Thursday, July 26, 2007

Slide Scanning - Your attention please!

Camille Salman (Cosmetology-retired) has enjoyed the quiet time of summer to digitize her slides. The Nikon scanner includes the option to scan one-slide-at-a-time, scan a small stack, or to scan film strips. Camille suggests that the bulk scanning of slides needs your attention. Do not plan on walking away from the equipment and returning to a completed stack. Instead, bring something else to work on while the slides are scanned.

It is important that your slide mounts be in good condition and are matched when scanning a stack. The images will be saved to the hard drive in a folder or sub-folders. The image files will be large! Burn them to a DVD to watch on a DVD player or your computer. Watch the Sunday newspaper inserts for sales on blank DVDs and CDs. So far we have successfully used CD-R, DVD-R and DVD+R media in our computers.

Tuesday, July 24, 2007

Scanning Slides

Liz Ginzberg, like many instructors, has many 35mm slides that are used during classroom lectures. She was interested in scanning her slide collection and making Powerpoint presentations for classroom and community presentations.

Come by to see our new Nikon Cool Scan can make your slides look good! For your starting point, use these slide scanner process and settings:
  1. Create a folder for your work in My Documents > Faculty Files
  2. Dust off your slide with canned air
  3. Place all slides horizontally in scanner's bulk tray
  4. Use the Nikon Scanner software
  5. Scale to ____ %
  6. Review in Adobe Photoshop
  7. Save As - TIFF for long term archive (files will be very large - MB = megabytes)
  8. Batch process for smaller file sizes
Plan on scanning four slides from start through final Powerpoint placement.
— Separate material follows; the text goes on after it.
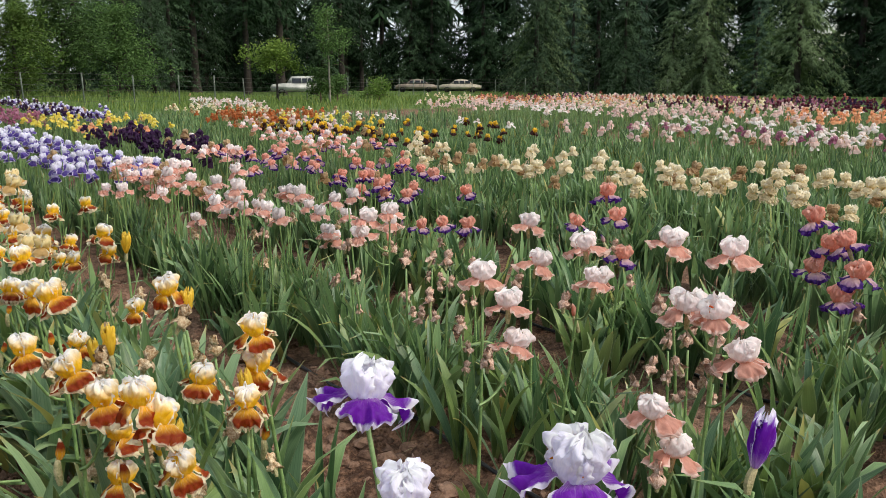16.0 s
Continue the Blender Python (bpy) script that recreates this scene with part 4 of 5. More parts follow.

It would be best to test seeing your scanned photographs projected in a classroom if you have time. Better now while you can adjust your scanning process steps!

Audio Lectures

Several colleagues are already adding recorded lectures to websites for students to review. In future posts I'll catchup with them and report on their approaches to audio lectures. For now, this is a report about what Patty Harris-Jenkinson is discovering for her use of narrated Powerpoint lectures. The equipment used for the test was a Blue Snowball USB microphone and Powerpoint on both Windows and Macintosh. A small setting on PPT for Windows to set sound quality was hard to find at first but critical to better quality audio. One advantage of PPT on a Macintosh is that a presentation can be saved as a Quicktime movie.

Each lecture will be saved in multiple ways: Powerpoint with animations, narrated Powerpoint with animations, Quicktime and Flash. We will compare the Quicktime and Flash versions looking for visual and audio quality and quick download/access times. Ultimately, Patty will upload her movies into her course on our learning management system (Blackboard).

Patty is working out the steps of this process so others will not have to do the same testing and troubleshooting unless they get different audio quality results. We use the New Media Lab, LR 110, to review how presentations look and act on Windows and Macintosh computers and convert presentations to other file formats.

Are you interested in recording audio for your students? Consider using Audacity, it's free. Audacity is an open-source audio editor for Windows, Macintosh and Unix operating systems.